◆ **DATA SHOWN**:

──────

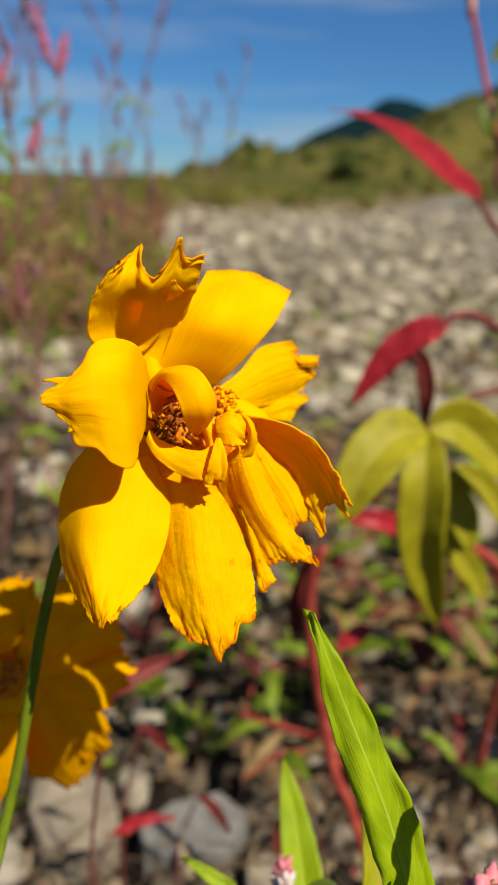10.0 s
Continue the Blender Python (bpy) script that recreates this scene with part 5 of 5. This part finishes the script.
def build_litter():
    """Dead leaves, straw and seedlings lying thickly between the stones."""
    g = random.Random(41)
    # material, count, length, slimness, steepness, patchiness
    for mat, count, long, slim, steep, bare, name, label in (
        (LITTER_BROWN, 3600, 0.020, (0.10, 0.32), 0.7, 0.0, "plant_litter", "dry brown leaf litter between the stones"),
        (STRAW, 1300, 0.024, (0.05, 0.18), 0.6, -0.05, "plant_litter", "pale straw and bleached leaf scraps between the stones"),
        (LEAF_DARK, 500, 0.024, (0.10, 0.28), 0.8, 0.0, "plant_litter", "dark red leaf litter between the stones"),
        (WEED, 1500, 0.020, (0.12, 0.34), 1.4, 0.06, "seedlings", "tiny green seedlings between the stones"),
    ):
        bm = bmesh.new()
        lay = bm.loops.layers.uv.new("UVMap")
        for k in range(count):
            y = 0.2 + 3.2 * g.random() ** 1.7
            x = g.uniform(-0.5, 0.55) * (0.3 + 0.75 * y)
            if noise.noise(Vector((x * 4.4, y * 3.4, count * 0.01))) < bare:
                continue
            c = Vector((x, y, ground_height(x, y) + g.uniform(-0.004, 0.014)))
            a = g.uniform(0, 6.28)
            d = Vector((math.cos(a), math.sin(a), g.uniform(-0.1, steep))).normalized()
            sd = d.cross(Vector((g.uniform(-0.4, 0.4), g.uniform(-0.4, 0.4), 1))).normalized()
            up = sd.cross(d)
            ln = long * g.uniform(0.35, 1.15) * (0.7 + 0.5 * y)
            w = ln * g.uniform(*slim)
            pts = [c, c + d * ln * 0.5 + sd * w + up * w * 0.4, c + d * ln * 0.5, c + d * ln * 0.5 - sd * w + up * w * 0.4, c + d * ln + up * ln * 0.15]
            v = [bm.verts.new(q) for q in pts]
            for t3 in ((0, 2, 1), (0, 3, 2), (1, 2, 4), (2, 3, 4)):
                fc = bm.faces.new([v[i] for i in t3])
                for lp in fc.loops:
                    i = v.index(lp.vert)
                    lp[lay].uv = ((0.5, 0.0), (1.0, 0.5), (0.5, 0.5), (0.0, 0.5), (0.5, 0.9))[i]
        tagged(link_mesh(name, bm, mat), label, "litter", kind="stuff")


build_litter()


def build_twigs():
    g = random.Random(63)
    bm = bmesh.new()
    for k in range(1100):
        y = 0.22 + 2.6 * g.random() ** 1.6
        x = g.uniform(-0.5, 0.55) * (0.3 + 0.75 * y)
        a, ln, r = g.uniform(0, 6.28), g.uniform(0.015, 0.065) * (0.7 + 0.4 * y), g.uniform(0.0004, 0.0010) * (0.8 + 0.5 * y)
        z = ground_height(x, y) + g.uniform(0.004, 0.022)
        d = Vector((math.cos(a), math.sin(a), g.uniform(-0.1, 0.35)))
        p = Vector((x, y, z))
        ends = [p, p + d * ln * 0.5 + Vector((0, 0, g.uniform(0, 0.006))), p + d * ln]
        side = d.cross(Vector((0, 0, 1))).normalized()
        up = side.cross(d).normalized()
        rings = [[bm.verts.new(q + (side * math.cos(t) + up * math.sin(t)) * r * f) for t in (0, 2.1, 4.2)] for q, f in zip(ends, (1.0, 0.8, 0.4))]
        for lo, hi in zip(rings, rings[1:]):
            for i in range(3):
                bm.faces.new((lo[i], lo[(i + 1) % 3], hi[(i + 1) % 3], hi[i]))
    tagged(link_mesh("twigs", bm, TWIG), "thin dry brown twigs lying over the stones", "litter", kind="stuff")


TWIG = plain("twig", (0.06, 0.035, 0.02), (0.20, 0.13, 0.08), 60.0, 0.8)
build_twigs()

──────

◆ **TASK TO CARRY OUT**:
Return all of the data exactly as written, and drop the pictures.

◆ **SOLUTION TO THIS PROBLEM**:
10.0 s
Continue the Blender Python (bpy) script that recreates this scene with part 5 of 5. This part finishes the script.
def build_litter():
    """Dead leaves, straw and seedlings lying thickly between the stones."""
    g = random.Random(41)
    # material, count, length, slimness, steepness, patchiness
    for mat, count, long, slim, steep, bare, name, label in (
        (LITTER_BROWN, 3600, 0.020, (0.10, 0.32), 0.7, 0.0, "plant_litter", "dry brown leaf litter between the stones"),
        (STRAW, 1300, 0.024, (0.05, 0.18), 0.6, -0.05, "plant_litter", "pale straw and bleached leaf scraps between the stones"),
        (LEAF_DARK, 500, 0.024, (0.10, 0.28), 0.8, 0.0, "plant_litter", "dark red leaf litter between the stones"),
        (WEED, 1500, 0.020, (0.12, 0.34), 1.4, 0.06, "seedlings", "tiny green seedlings between the stones"),
    ):
        bm = bmesh.new()
        lay = bm.loops.layers.uv.new("UVMap")
        for k in range(count):
            y = 0.2 + 3.2 * g.random() ** 1.7
            x = g.uniform(-0.5, 0.55) * (0.3 + 0.75 * y)
            if noise.noise(Vector((x * 4.4, y * 3.4, count * 0.01))) < bare:
                continue
            c = Vector((x, y, ground_height(x, y) + g.uniform(-0.004, 0.014)))
            a = g.uniform(0, 6.28)
            d = Vector((math.cos(a), math.sin(a), g.uniform(-0.1, steep))).normalized()
            sd = d.cross(Vector((g.uniform(-0.4, 0.4), g.uniform(-0.4, 0.4), 1))).normalized()
            up = sd.cross(d)
            ln = long * g.uniform(0.35, 1.15) * (0.7 + 0.5 * y)
            w = ln * g.uniform(*slim)
            pts = [c, c + d * ln * 0.5 + sd * w + up * w * 0.4, c + d * ln * 0.5, c + d * ln * 0.5 - sd * w + up * w * 0.4, c + d * ln + up * ln * 0.15]
            v = [bm.verts.new(q) for q in pts]
            for t3 in ((0, 2, 1), (0, 3, 2), (1, 2, 4), (2, 3, 4)):
                fc = bm.faces.new([v[i] for i in t3])
                for lp in fc.loops:
                    i = v.index(lp.vert)
                    lp[lay].uv = ((0.5, 0.0), (1.0, 0.5), (0.5, 0.5), (0.0, 0.5), (0.5, 0.9))[i]
        tagged(link_mesh(name, bm, mat), label, "litter", kind="stuff")


build_litter()


def build_twigs():
    g = random.Random(63)
    bm = bmesh.new()
    for k in range(1100):
        y = 0.22 + 2.6 * g.random() ** 1.6
        x = g.uniform(-0.5, 0.55) * (0.3 + 0.75 * y)
        a, ln, r = g.uniform(0, 6.28), g.uniform(0.015, 0.065) * (0.7 + 0.4 * y), g.uniform(0.0004, 0.0010) * (0.8 + 0.5 * y)
        z = ground_height(x, y) + g.uniform(0.004, 0.022)
        d = Vector((math.cos(a), math.sin(a), g.uniform(-0.1, 0.35)))
        p = Vector((x, y, z))
        ends = [p, p + d * ln * 0.5 + Vector((0, 0, g.uniform(0, 0.006))), p + d * ln]
        side = d.cross(Vector((0, 0, 1))).normalized()
        up = side.cross(d).normalized()
        rings = [[bm.verts.new(q + (side * math.cos(t) + up * math.sin(t)) * r * f) for t in (0, 2.1, 4.2)] for q, f in zip(ends, (1.0, 0.8, 0.4))]
        for lo, hi in zip(rings, rings[1:]):
            for i in range(3):
                bm.faces.new((lo[i], lo[(i + 1) % 3], hi[(i + 1) % 3], hi[i]))
    tagged(link_mesh("twigs", bm, TWIG), "thin dry brown twigs lying over the stones", "litter", kind="stuff")


TWIG = plain("twig", (0.06, 0.035, 0.02), (0.20, 0.13, 0.08), 60.0, 0.8)
build_twigs()